Vishu: Items needed for Vishukani and How to arrange Vishukanni



Vishukani, or Vishukkani, is an assortment of auspicious things that is viewed when one opens one’s eyes on the day of Vishu festival. ‘Kani’ means ‘that which is seen first.’ And Vishukani, that which is seen first on Vishu, is an indispensable part of this Kerala festival. Vishu is the Zodiac New Year in Kerala. The list of auspicious items varies from region to region and most often depends on the availability of the item.

How to arrange Vishukani

Ashtamangalyam, eight auspicious things, are a must for Vishu. This includes:

  • A large vessel called Uruli made of panchaloham – five metals - or normal Uruli or clean tray.
  • Tamboolam - Betel leaves
  • Akshatam – a mixture of rice and turmeric
  • Dharu cheppu – Kumukumam in a small container
  • Grantham – Book usually Bhagavad Gita
  • Darpanam – Mirror usually Aranmula kanadi
  • Ambaram – Cloth – A nice clean traditional Kerala mundu (Kodi mundu)
  • Kramugam: Betel nut

The Ashtamangalyam is common in the arrangement of Vishukani in various regions.

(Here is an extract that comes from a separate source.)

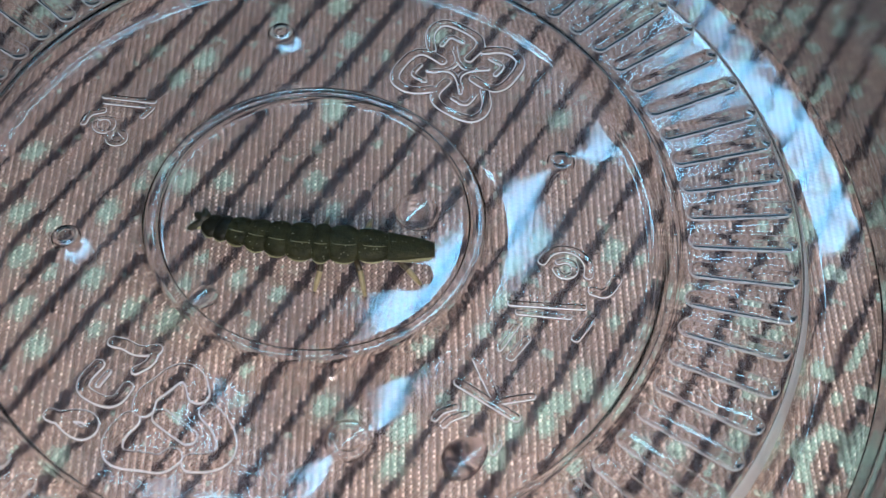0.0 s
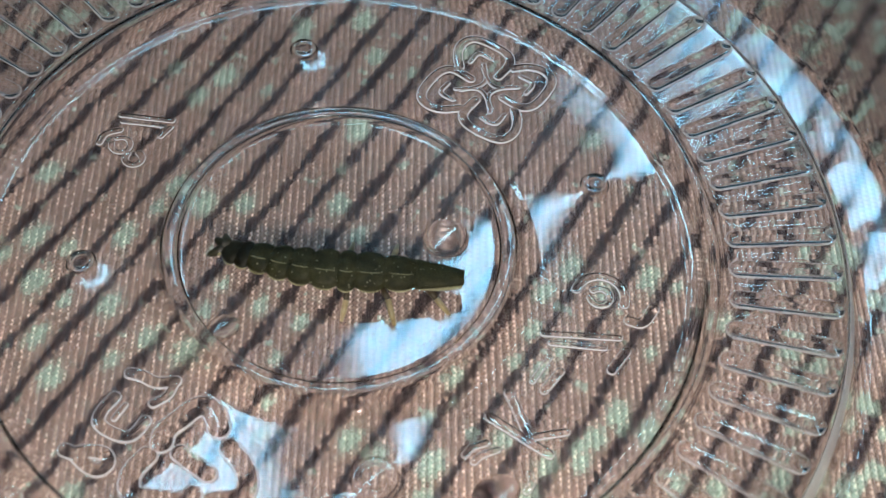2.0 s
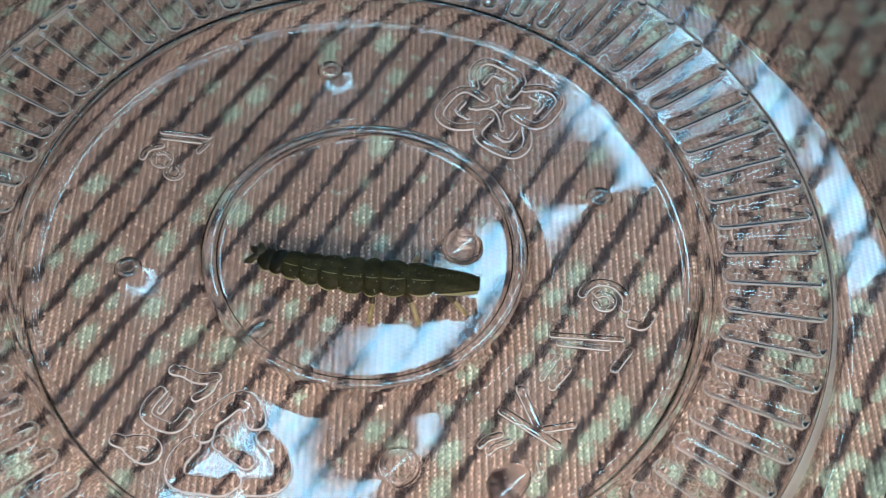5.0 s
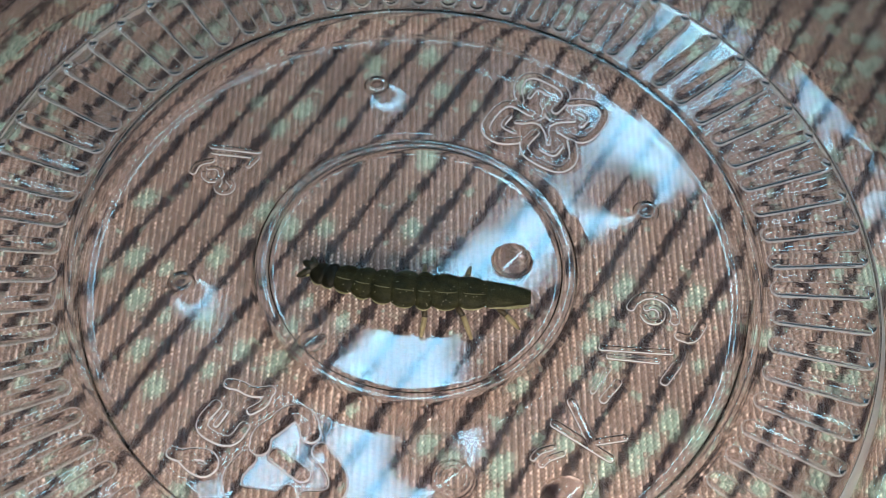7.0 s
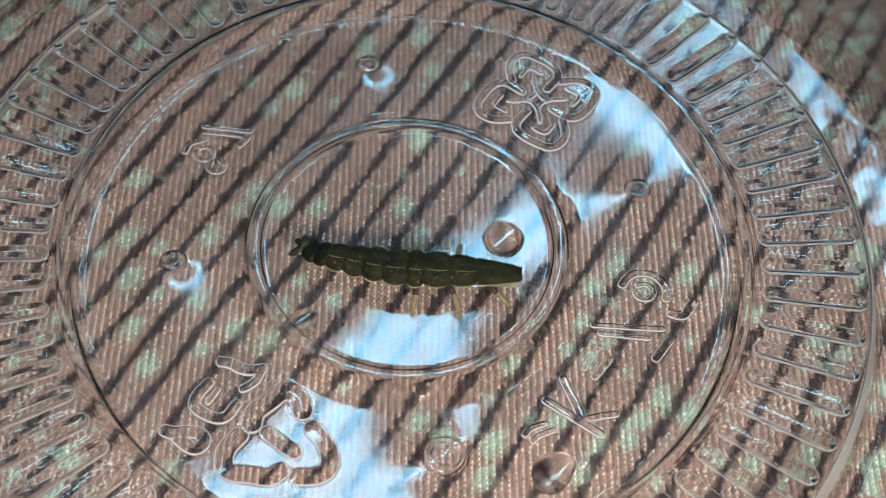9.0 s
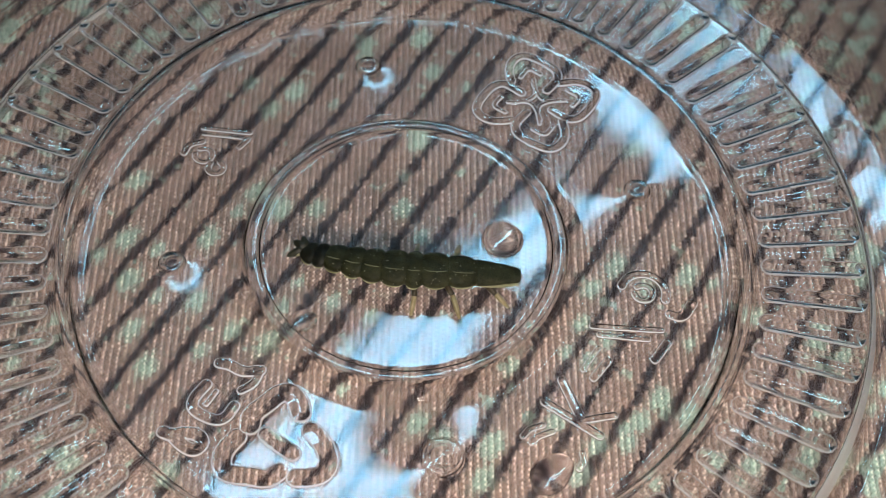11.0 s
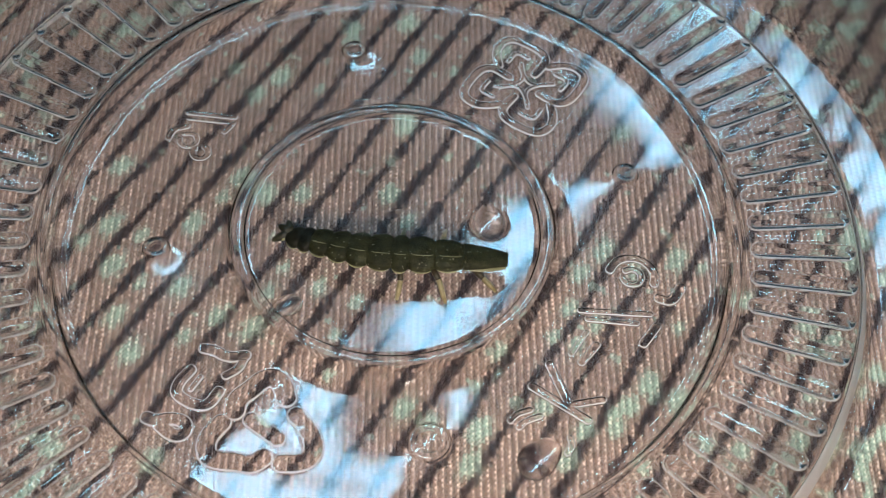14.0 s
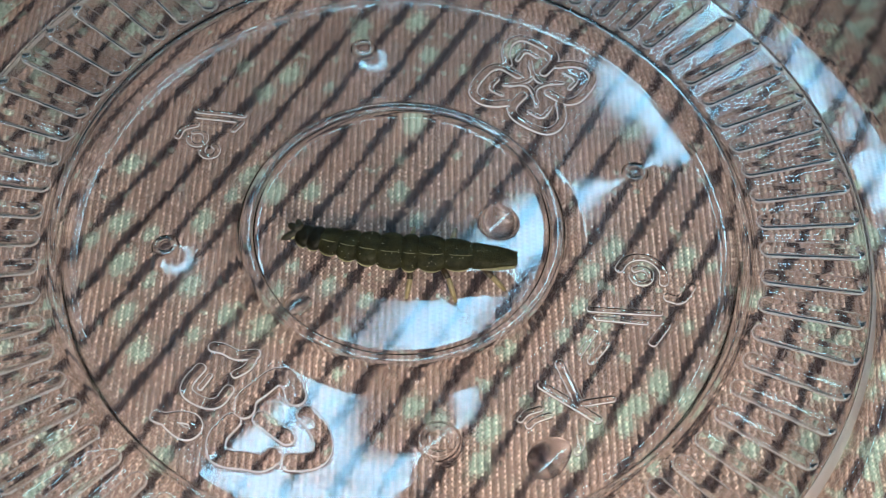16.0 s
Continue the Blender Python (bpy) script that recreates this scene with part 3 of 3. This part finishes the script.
def frame_at(s):
    x, y, z, w, h = spine(s)
    x0, y0, z0, _, _ = spine(max(0.0, s - 0.05))
    x1, y1, z1, _, _ = spine(min(1.0, s + 0.05))
    d = Vector((x1 - x0, y1 - y0, z1 - z0)).normalized()
    side = Vector((d.y, -d.x, 0)).normalized()      # towards the sunny side
    return Vector((x, y, z)), d, side, side.cross(d), w, h


CUTS = [0.0, 0.06, 0.115, 0.20, 0.292, 0.394, 0.503, 0.575, 0.692, 0.812, 1.0]


def shell_point(s, a, swell, out=1.0):
    p, d, side, up, w, h = frame_at(s)
    return p + side * (w * swell * out * math.cos(a)) + up * (h * (0.55 + 0.45 * swell) * max(0.0, math.sin(a)) ** 0.70)


def build_segment(i, s0, s1):
    """A back plate with a swollen rear edge; a pale margin on both sides, a pale seam along the back, and the belly below."""
    last = i == len(CUTS) - 2
    over = 0.006
    rows = 15

    def swell(k):
        if last:
            return 1.0
        return 0.51 + 0.52 * math.sin(math.pi * (0.035 + 0.89 * k)) ** 0.36

    bm = bmesh.new()
    grid = []
    for r in range(rows):
        k = 0.5 - 0.5 * math.cos(math.pi * r / (rows - 1))
        s = s0 + (s1 + over - s0) * k
        sw = swell(k) * (0.955 if r in (0, rows - 1) else 1.0)
        grid.append([bm.verts.new(shell_point(s, math.pi * m / 16, sw) + Vector((0, 0, -0.25 if r in (0, rows - 1) else 0.02 * math.sin(9 * k + m)))) for m in range(17)])
    for a, b in zip(grid, grid[1:]):
        for m in range(16):
            bm.faces.new((a[m], a[m + 1], b[m + 1], b[m]))
    bmesh.ops.solidify(bm, geom=list(bm.faces), thickness=0.12)
    seg = part("segment", bm, SHELL_DARK if i < 2 else SHELL, LARVA, "dark olive back plate", unit=MM)

    for sign in (0.0, math.pi):
        bm = bmesh.new()
        pts, rad = [], []
        for r in range(8):
            k = r / 7
            s = s0 + (s1 - s0) * (0.06 + 0.90 * k)
            p, d, side, up, w, h = frame_at(s)
            e = 1 if sign == 0.0 else -1
            pts.append(p + side * (e * w * swell(k) * 0.93) - up * 0.15)
            rad.append((0.03 + 0.150 * math.sin(math.pi * (0.04 + 0.80 * k))) * (0.7 if i < 2 else 1.0) * ((1.0 + 0.9 * k) if last else 1.0))
        tube(bm, pts, rad, 8, 0.8)
        part("margin", bm, PALE, seg, "pale yellow-green side margin", unit=MM)

    if 2 <= i < len(CUTS) - 2:
        bm = bmesh.new()
        pts = []
        for r in range(6):
            s = s0 + (s1 - s0) * (0.10 + 0.86 * r / 5)
            pts.append(shell_point(s, 1.22, swell(r / 5)) + Vector((0, -0.01, 0.03)))
        tube(bm, pts, [0.03] + [0.055] * 4 + [0.03], 6, 0.7)
        part("seam", bm, SEAM, seg, "thin pale line along the back", unit=MM)

    bm = bmesh.new()
    pts, rad = [], []
    for r in range(6):
        s = s0 + (s1 - s0) * r / 5
        p, d, side, up, w, h = frame_at(s)
        pts.append(p - up * 0.25)
        rad.append(w * 0.66)
    tube(bm, pts, rad, 14, 0.42)
    part("belly", bm, BELLY, seg, "soft brownish underside", unit=MM)


for i, (s0, s1) in enumerate(zip(CUTS, CUTS[1:])):
    build_segment(i, s0, s1)


def build_tail():
    """Short dark lobes and bristle tips at the tail."""
    for dx, dy, dz, r in ((-1.15, 0.75, 0.1, 0.46), (-1.7, -0.65, -0.35, 0.42), (-0.30, 1.15, 0.30, 0.42), (-0.8, -0.75, -0.15, 0.24)):
        bm = bmesh.new()
        a = Vector((-9.1, -1.9, 3.2))
        b = a + Vector((dx, dy, dz))
        tube(bm, [a, a.lerp(b, 0.5), a.lerp(b, 0.85), b], [r * 1.3, r, r * 0.6, r * 0.15], 8)
        part("tail_lobe", bm, SHELL_DARK if r > 0.27 else PALE, LARVA, "short dark lobe at the tail", unit=MM)


def build_leg(name_label, hip, knee, foot):
    """A leg hinged at its hip: dark upper part, amber shin and a small claw."""
    hip, knee, foot = Vector(hip), Vector(knee), Vector(foot)
    leg_bm = tube(bmesh.new(), [Vector(), (knee - hip) * 0.5, knee - hip], [0.30, 0.28, 0.24], 8)
    upper = part("leg", leg_bm, LEG_DARK, LARVA, name_label, unit=MM)
    upper.location = hip * MM
    k, f = knee - hip, foot - hip
    part("shin", tube(bmesh.new(), [k, k.lerp(f, 0.5), k.lerp(f, 0.9)], [0.25, 0.25, 0.15], 8), LEG, upper, "translucent amber shin", unit=MM)
    d = (f - k).normalized()
    part("claw", tube(bmesh.new(), [k.lerp(f, 0.88), f - d * 0.05, f + Vector((0.12, -0.05, 0.0))], [0.09, 0.06, 0.02], 6), LEG_DARK, upper, unit=MM)
    return upper


build_tail()
LEGS = [
    build_leg("short jointed amber leg", (0.75, -5.5, 3.0), (0.80, -6.7, 3.0), (0.45, -8.0, DISC_Z + 0.08)),
    build_leg("short jointed amber leg", (3.6, -5.4, 3.0), (4.2, -6.5, 3.0), (5.0, -8.3, DISC_Z + 0.08)),
    build_leg("short jointed amber leg", (7.3, -5.4, 2.9), (8.1, -6.2, 2.8), (9.4, -6.9, DISC_Z + 0.08)),
    build_leg("short jointed amber leg", (0.7, -3.2, 3.1), (0.75, -2.75, 3.2), (1.15, 0.1, DISC_Z + 0.08)),
    build_leg("short jointed amber leg", (4.3, -3.4, 3.1), (4.5, -2.6, 3.2), (4.95, 0.0, DISC_Z + 0.08)),
    build_leg("short jointed amber leg", (7.4, -4.2, 2.9), (7.6, -3.2, 2.9), (8.2, -2.6, DISC_Z + 0.08)),
]


# ---- what moves ----
def motions():
    """The legs shift a little at the hips while the larva stays where it is."""
    turns = [
        ((0.0, -6), (2.0, -2), (4.0, 0), (6.5, 2), (8.5, 0), (11.5, 1), (14.0, 0), (16.0, 0)),
        ((0.0, -8), (2.0, -4), (4.0, 0), (6.5, 4), (8.5, 0), (11.5, 0), (14.0, -2), (16.0, -1)),
        ((0.0, -3), (2.0, -5), (4.0, -2), (6.5, 2), (8.5, 0), (11.5, 0), (14.0, 1), (16.0, 0)),
        ((0.0, 0), (4.0, 0), (7.0, 5), (8.5, 0), (11.5, 0), (16.0, 0)),
        ((0.0, 0), (4.0, 2), (7.0, -2), (8.5, 0), (11.5, 1), (16.0, 0)),
        ((0.0, 0), (16.0, 0)),
    ]
    for leg, rows in zip(LEGS, turns):
        x, y, z = leg.location
        walk(leg, [(t, pose(x, y, z, 0, 0, a)) for t, a in rows])


motions()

  • Next most important item on the list is the Kanikonna, a yellow color flower found throughout Kerala during the Vishu season.

Most people are ready to give a miss to most items in the long Vishukani list but not the Kanikonna. It is a must for all people.

Fruits and Vegetables

  • Mango fruit along with its small branches and leaves
  • Two or more Coconuts with its branch (Thenga Kula)
  • At least two Cashew nuts along with small branches and leaves
  • Small jackfruit (idichakka)
  • Pineapple
  • Golden colored cucumber (Kani Vellari)
  • Bananas
  • And other fresh vegetables

Metals

  • Gold
  • Coins
  • Nirapara (A measuring vessel filled with un-husked rice)
  • Kindi (A traditional vessel with a tail used to keep water)

Those people who do not have an uruli usually use any clean tray.

The auspicious items are kept in front of an idol of Lord Krishna. The items are either placed in an uruli or sliver plate. Items that don’t fit into the tray or uruli are placed nearby. Traditional Kerala lamp – Nila Vilakku – is lit.

In some places the traditional Kerala mundu is made into a fan shape and is inserted in the Kindi. The mirror is also inserted in it.

The Vishukani is arranged on the previous night. Usually the eldest female member in the family sleeps in the room in which the Vishukani is prepared. She wakes up early in the morning and lights the lamp (between 4 am and 6 am). She then closes the eyes of each person in the family and guides each person to the Vishukani.

After the Vishukani, the eldest member in the family distributes the Vishukaineetam – a coin.